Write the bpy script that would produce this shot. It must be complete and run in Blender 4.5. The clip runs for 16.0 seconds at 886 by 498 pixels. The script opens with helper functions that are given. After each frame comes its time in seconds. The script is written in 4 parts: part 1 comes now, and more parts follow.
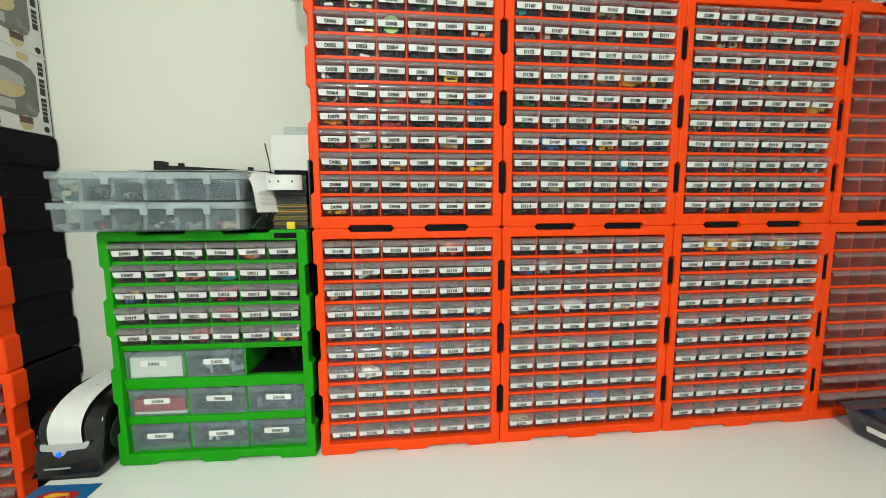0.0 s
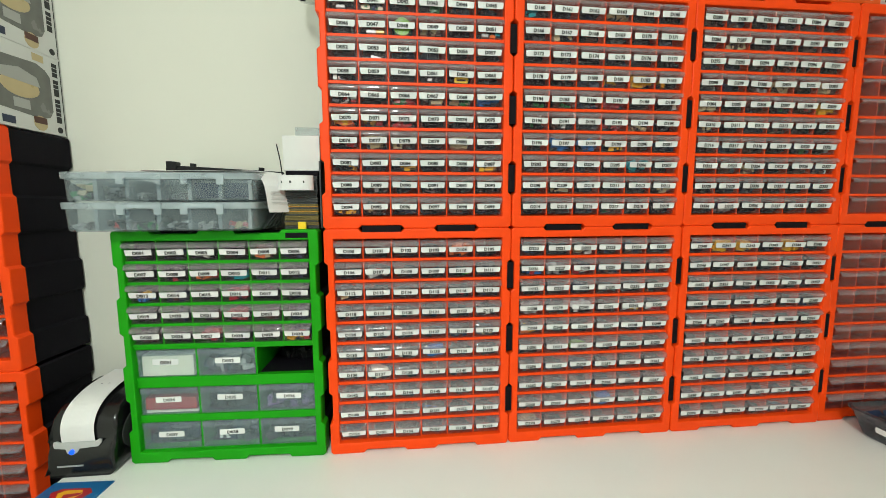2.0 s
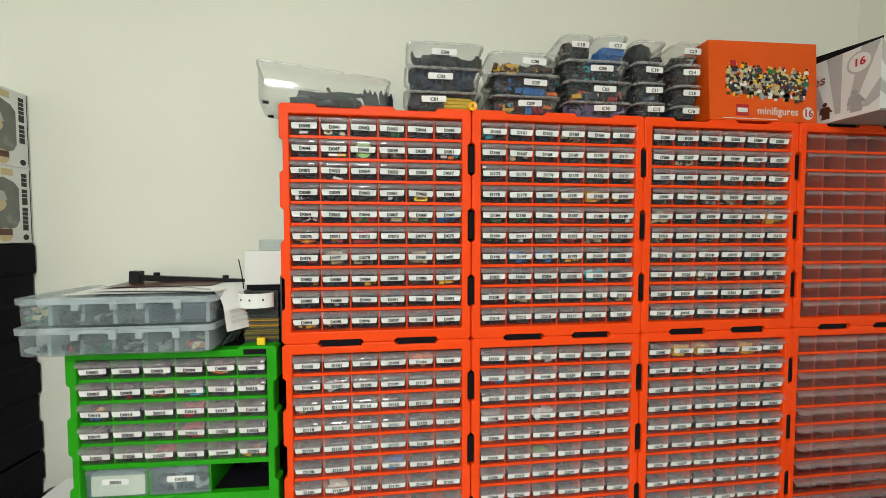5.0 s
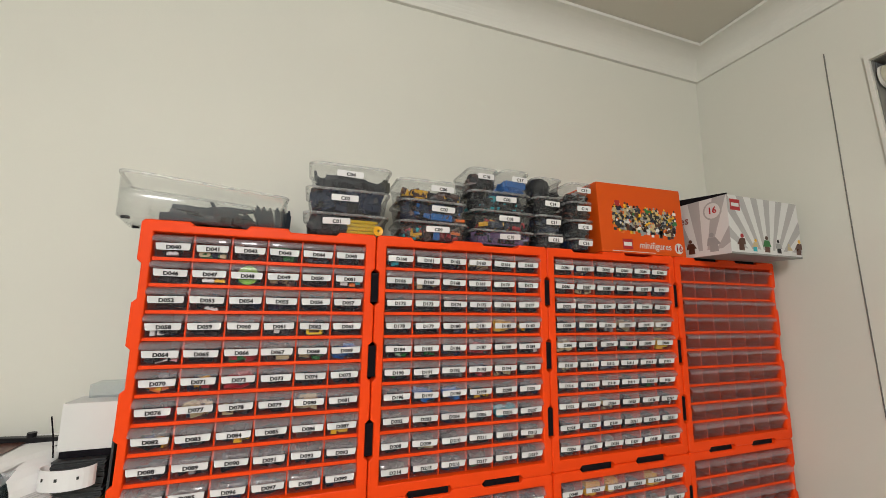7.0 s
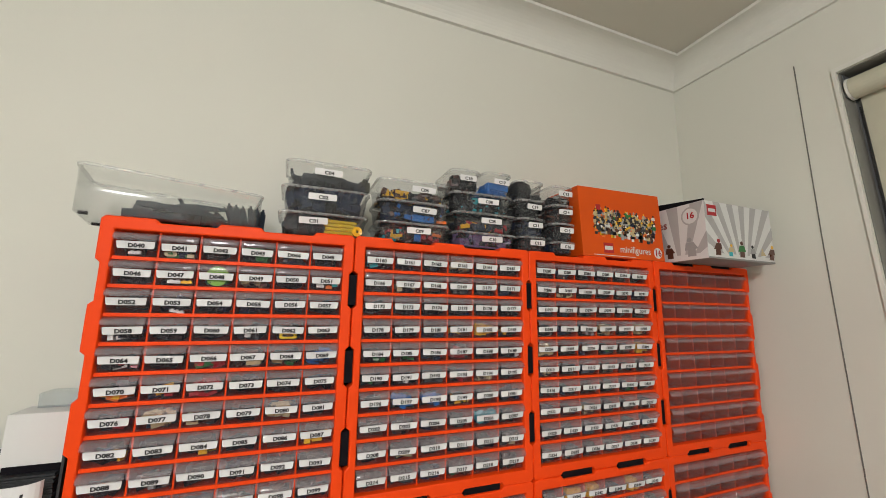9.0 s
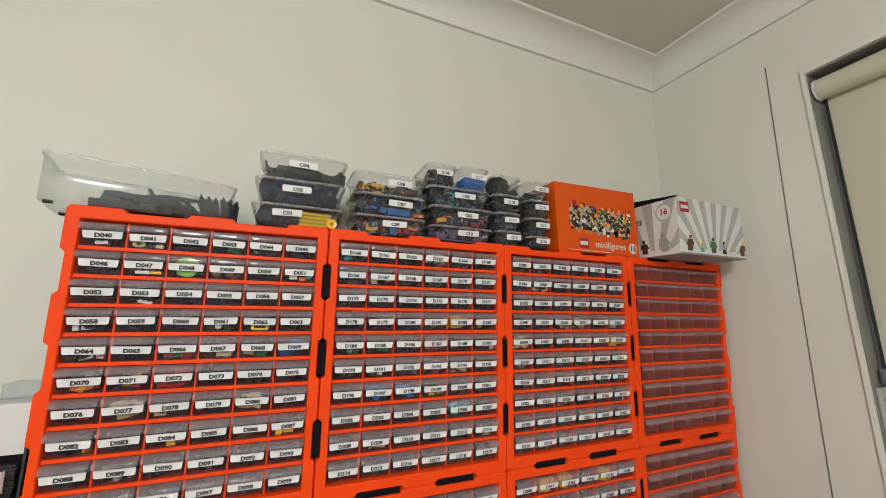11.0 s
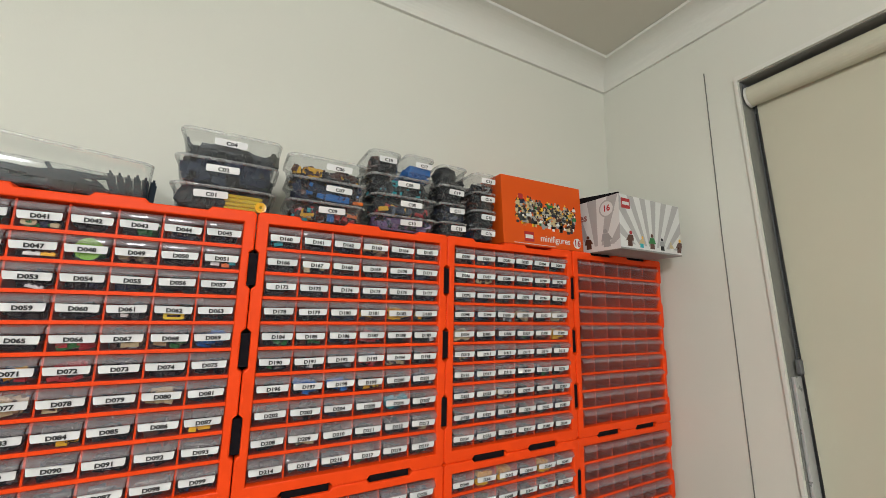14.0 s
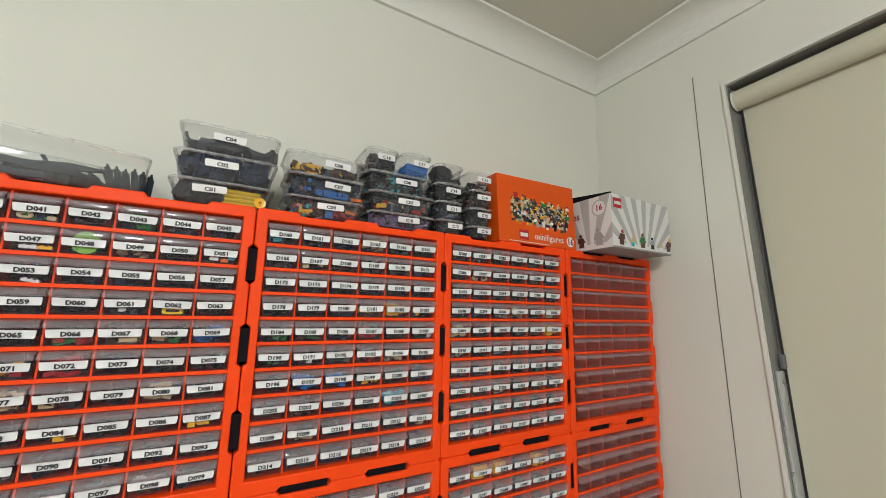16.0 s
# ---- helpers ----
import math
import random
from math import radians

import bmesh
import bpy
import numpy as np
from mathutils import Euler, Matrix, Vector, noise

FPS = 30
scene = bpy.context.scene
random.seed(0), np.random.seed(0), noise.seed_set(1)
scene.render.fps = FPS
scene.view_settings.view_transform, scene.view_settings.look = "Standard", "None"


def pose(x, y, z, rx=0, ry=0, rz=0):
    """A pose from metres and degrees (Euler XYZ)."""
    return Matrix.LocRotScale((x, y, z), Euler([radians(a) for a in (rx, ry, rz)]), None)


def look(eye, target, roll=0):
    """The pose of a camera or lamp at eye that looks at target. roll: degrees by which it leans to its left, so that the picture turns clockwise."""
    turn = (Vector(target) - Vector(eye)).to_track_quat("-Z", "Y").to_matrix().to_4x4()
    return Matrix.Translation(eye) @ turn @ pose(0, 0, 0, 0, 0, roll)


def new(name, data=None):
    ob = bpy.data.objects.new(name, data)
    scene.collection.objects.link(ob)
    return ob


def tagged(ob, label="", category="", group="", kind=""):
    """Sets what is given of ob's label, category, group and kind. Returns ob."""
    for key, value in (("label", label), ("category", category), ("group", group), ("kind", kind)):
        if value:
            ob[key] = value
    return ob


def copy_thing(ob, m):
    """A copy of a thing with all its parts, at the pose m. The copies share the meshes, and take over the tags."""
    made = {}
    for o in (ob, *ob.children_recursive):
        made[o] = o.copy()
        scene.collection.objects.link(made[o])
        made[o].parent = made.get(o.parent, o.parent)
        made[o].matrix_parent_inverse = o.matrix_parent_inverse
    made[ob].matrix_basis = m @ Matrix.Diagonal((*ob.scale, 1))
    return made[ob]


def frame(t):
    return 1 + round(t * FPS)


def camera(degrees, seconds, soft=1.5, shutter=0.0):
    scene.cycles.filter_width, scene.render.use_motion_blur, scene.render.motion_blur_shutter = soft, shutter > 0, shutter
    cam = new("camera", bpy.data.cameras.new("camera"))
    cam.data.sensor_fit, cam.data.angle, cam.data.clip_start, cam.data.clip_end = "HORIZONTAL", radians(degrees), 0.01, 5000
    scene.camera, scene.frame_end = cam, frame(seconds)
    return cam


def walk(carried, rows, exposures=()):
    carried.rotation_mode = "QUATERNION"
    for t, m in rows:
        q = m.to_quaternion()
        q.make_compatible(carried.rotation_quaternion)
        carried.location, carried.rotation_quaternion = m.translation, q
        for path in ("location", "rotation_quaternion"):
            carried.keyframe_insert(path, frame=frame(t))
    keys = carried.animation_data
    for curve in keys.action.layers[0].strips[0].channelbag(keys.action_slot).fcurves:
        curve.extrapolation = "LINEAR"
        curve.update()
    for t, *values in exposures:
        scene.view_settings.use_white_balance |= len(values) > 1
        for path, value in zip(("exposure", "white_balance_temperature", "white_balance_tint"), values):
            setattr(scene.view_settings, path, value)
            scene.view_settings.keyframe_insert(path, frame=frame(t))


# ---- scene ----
cam = camera(98.3, 16.0, soft=0.8)
PATH = [
    (0, (0.175, -0.771, 1.269), (0.387, 1.206, 1.047), -0.3),
    (0.5, (0.169, -0.766, 1.268), (0.379, 1.21, 1.046), -0.2),
    (1, (0.168, -0.771, 1.27), (0.377, 1.206, 1.049), -0.2),
    (1.5, (0.166, -0.775, 1.272), (0.372, 1.203, 1.051), -0.2),
    (2, (0.158, -0.774, 1.268), (0.362, 1.204, 1.051), -0.2),
    (2.5, (0.162, -0.773, 1.268), (0.36, 1.205, 1.052), -0.2),
    (3, (0.175, -0.771, 1.272), (0.369, 1.207, 1.048), -0.1),
    (3.5, (0.175, -0.768, 1.271), (0.368, 1.21, 1.048), -0.1),
    (4, (0.173, -0.772, 1.275), (0.363, 1.206, 1.051), -0.1),
    (4.5, (0.202, -0.771, 1.346), (0.392, 1.208, 1.13), -0.1),
    (5, (0.227, -0.781, 1.446), (0.466, 1.203, 1.366), 0.0),
    (5.2, (0.24, -0.781, 1.478), (0.53, 1.197, 1.493), 0.1),
    (7.3, (0.267, -0.726, 1.566), (0.935, 1.133, 1.875), 0.8),
    (7.5, (0.267, -0.726, 1.565), (0.945, 1.129, 1.88), 0.8),
    (8, (0.268, -0.723, 1.565), (0.964, 1.124, 1.886), 0.8),
    (8.5, (0.268, -0.717, 1.564), (0.983, 1.122, 1.89), 0.8),
    (9, (0.274, -0.713, 1.561), (1.0, 1.121, 1.887), 0.8),
    (11.5, (0.31, -0.735, 1.545), (1.102, 1.073, 1.866), 0.9),
    (12, (0.323, -0.739, 1.54), (1.137, 1.059, 1.861), 1.0),
    (12.5, (0.339, -0.738, 1.535), (1.177, 1.049, 1.858), 1.0),
    (13, (0.345, -0.743, 1.538), (1.218, 1.027, 1.859), 1.0),
    (13.5, (0.361, -0.738, 1.533), (1.261, 1.019, 1.853), 1.1),
    (14, (0.361, -0.732, 1.534), (1.288, 1.011, 1.853), 1.1),
    (14.5, (0.359, -0.728, 1.528), (1.306, 1.004, 1.849), 1.1),
    (15, (0.363, -0.727, 1.527), (1.324, 0.997, 1.848), 1.1),
    (15.5, (0.348, -0.724, 1.528), (1.323, 0.993, 1.85), 1.1),
    (16, (0.341, -0.73, 1.525), (1.319, 0.984, 1.847), 1.1),
]

GAP = [
    (5.5, (0.250, -0.776, 1.515), (0.612, 1.190, 1.635), 0.15),
    (6.0, (0.257, -0.758, 1.546), (0.728, 1.173, 1.770), 0.40),
    (6.6, (0.262, -0.740, 1.561), (0.845, 1.152, 1.838), 0.62),
]
EXPOSURES = [(0.0, 0.11, 6030, 0), (4.2, 0.11, 6030, 0), (5.2, 0.0, 6150, 7), (7.3, -0.14, 6250, 16), (9.2, -0.16, 6250, 16), (11.3, -0.12, 6170, 15), (16.0, -0.04, 6000, 12)]
walk(cam, [(t, look(eye, target, roll)) for t, eye, target, roll in sorted(PATH + GAP)], EXPOSURES)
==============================
PROBLEM DESCRIPTION: Your task is to give again the lines from the one containing "import random" to the one containing "turn = (Vector(target)", both lines included, exactly and without anything added.

FULL ANSWER:
import random
from math import radians

import bmesh
import bpy
import numpy as np
from mathutils import Euler, Matrix, Vector, noise

FPS = 30
scene = bpy.context.scene
random.seed(0), np.random.seed(0), noise.seed_set(1)
scene.render.fps = FPS
scene.view_settings.view_transform, scene.view_settings.look = "Standard", "None"


def pose(x, y, z, rx=0, ry=0, rz=0):
    """A pose from metres and degrees (Euler XYZ)."""
    return Matrix.LocRotScale((x, y, z), Euler([radians(a) for a in (rx, ry, rz)]), None)


def look(eye, target, roll=0):
    """The pose of a camera or lamp at eye that looks at target. roll: degrees by which it leans to its left, so that the picture turns clockwise."""
    turn = (Vector(target) - Vector(eye)).to_track_quat("-Z", "Y").to_matrix().to_4x4()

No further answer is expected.